How is it possible that a single company can be America’s biggest cable television provider, its largest Internet Service Provider (ISP) and also own a major motion picture and television studio (NBC-Universal)? What happens when that company is allowed to get even bigger by gobbling up another huge ISP and cable provider?
The answer to question number one comes down to regulators’ failure to reign in Comcast—even with its history of poor customer service, skyrocketing prices and troubling network management agenda. (Credit Comcast’s army of lawyers and lobbyists, who have poured tons of money into influencing lawmakers from state legislatures to the federal government. Then there’s there’s the company’s latest move to offer better—or any—customer service to Washington, DC’s policy elite.)
The answer to question number two is higher prices for consumers, less choice—and, most importantly for us—fewer opportunities for content creators to reach audiences on fair terms.
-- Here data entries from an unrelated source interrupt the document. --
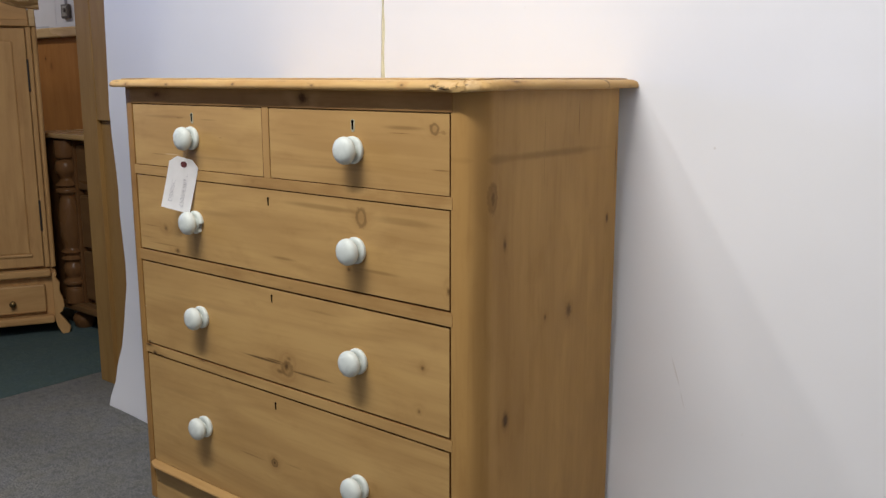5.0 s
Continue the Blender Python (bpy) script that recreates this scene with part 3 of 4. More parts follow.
def knob(x, z, parent, chipped=False):
    bm = lathe(KNOB_ROSE, pose(x, 0.0020, z, 90, 0, 0), 36)
    if chipped:
        for v in bm.verts:
            d = Vector((v.co.x - x, v.co.z - z))
            if d.length > 0.016 and abs(math.atan2(d.y, d.x) + 0.45) < 0.40:
                d *= (0.0165 + 0.001 * math.sin(v.co.x * 4000)) / d.length
                v.co.x, v.co.z = x + d.x, z + d.y
    rose = part("knob", bm, PORCELAIN, parent, "white porcelain knob on a chipped backplate" if chipped else "white porcelain knob on a round backplate")
    if chipped:
        a = arc(0, 0, 0.0182, -46, -6, 5)
        part("chip", prism([(x + p, z + q) for p, q in [(0.012, -0.011), *a, (0.0145, -0.001)]], "y", -0.0052, 0.0012, 0.0008), CHIP, rose, "bare grey broken patch")
    part("knob_head", lathe(KNOB_HEAD, pose(x, 0.0020, z, 90, 0, 0), 36), PORCELAIN, rose)


def keyhole(x, z, parent, s=1.0):
    """A dark keyhole, top at z; the large ones have an inlaid brass rim."""
    def hole():
        r, low, hw = (0.0031, -0.0140, 0.0020) if s == 1.0 else (0.0031 * s, -0.0150 * s, 0.0021 * s)
        pts = arc(0, 0, r, -42, 222, 12)
        return [(x + a, z - 0.0040 * s + b) for a, b in pts + arc(0, low + hw, hw, 180, 360, 6)]
    ob = parent
    if s == 1.0:
        rim = arc(0, 0, 0.0052, 0, 180, 10) + [(-0.0044, -0.006)] + arc(0, -0.0124, 0.0047, 180, 360, 8) + [(0.0044, -0.006)]
        ob = part("keyhole_plate", prism([(x + a, z - 0.0046 + b) for a, b in rim], "y", 0.0009, 0.0050, 0.0006), BRASS, parent, "tarnished brass keyhole inlay")
    part("keyhole", prism(hole(), "y", 0.0006 if s == 1.0 else 0.0012, 0.0040), VOID, ob, smooth=False)


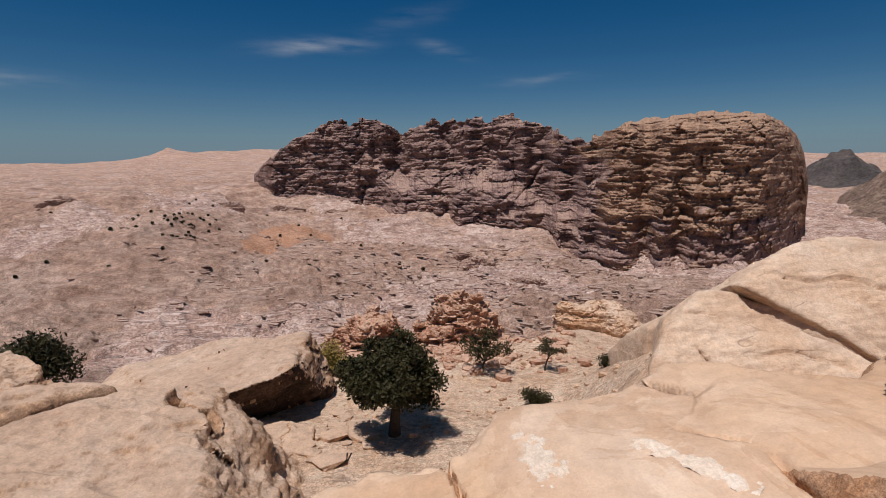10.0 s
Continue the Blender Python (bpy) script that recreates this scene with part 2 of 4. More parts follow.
bleach_mat = sandstone("bleached_crust", ((0.69, 0.56, 0.42), (0.73, 0.62, 0.49), (0.77, 0.68, 0.56)), varnish=0.05, size=0.4, bump=0.15, cracks=0.1, speck=0.25, mottle=0.3)
boulder_mat = sandstone("buff_sandstone", ((0.50, 0.30, 0.17), (0.63, 0.43, 0.28), (0.76, 0.59, 0.445)), dark=(0.15, 0.105, 0.08), varnish=0.5, dip=0.05, band=0.9, size=5, grain=7, bump=0.9, sunlit_dust=(0.68, 0.525, 0.40), dusty=0.5, cracks=0.25, bands=0.5, speck=0.6, mottle=0.8)
red_mat = sandstone("red_sandstone", ((0.42, 0.21, 0.13), (0.52, 0.305, 0.20), (0.58, 0.39, 0.28)), dark=(0.17, 0.11, 0.085), varnish=0.35, band=1.2, size=3, grain=5, bump=0.9, sunlit_dust=(0.58, 0.40, 0.285), cracks=0.5, dashes=0.4)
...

We’ve previously described how proposed merger between Comcast and Time Warner Cable—currently being reviewed by the Department of Justice (DOJ) and the Federal Communications Commission (FCC)—is bad news for musicians and other creators. And we continue to make that case to US government regulators.
We know what it looks like when just a handful of massive companies decide how, or even whether, lawful content reaches audiences. We also know how these companies can force artists to participate on questionable economic terms due to their ability to control access points. We’ve seen this happen with commercial AM/FM radio, and we continue to fight to make sure the same thing doesn’t happen on the Internet. FMC’s opposition to the Comcast-TWC merger is in keeping with our long history of pushing back against vertical integration that results in reduced opportunities for artists and other innovators.
And on December 23, 2014, FMC and WGAW filed reply comments to the FCC reiterating the reasons this merger is bad for our creative communities. #Sorrynotsorry for the coal in your stocking, Comcast!
We also strongly recommend that DSL Internet service not be counted as part of today’s broadband marketplace, due to speed and other limitations when compared to cable and fiber offerings. By any yardstick, the current broadband market is already highly concentrated; if you subtract DSL, it’s even more so. For this and many other reasons, a Comcast-TWC mega-merger is not in the public or creators’ interests.
We’ll keep ringing the bell for as long as it takes for the FCC to do what it has to do and block this ill-advised merger.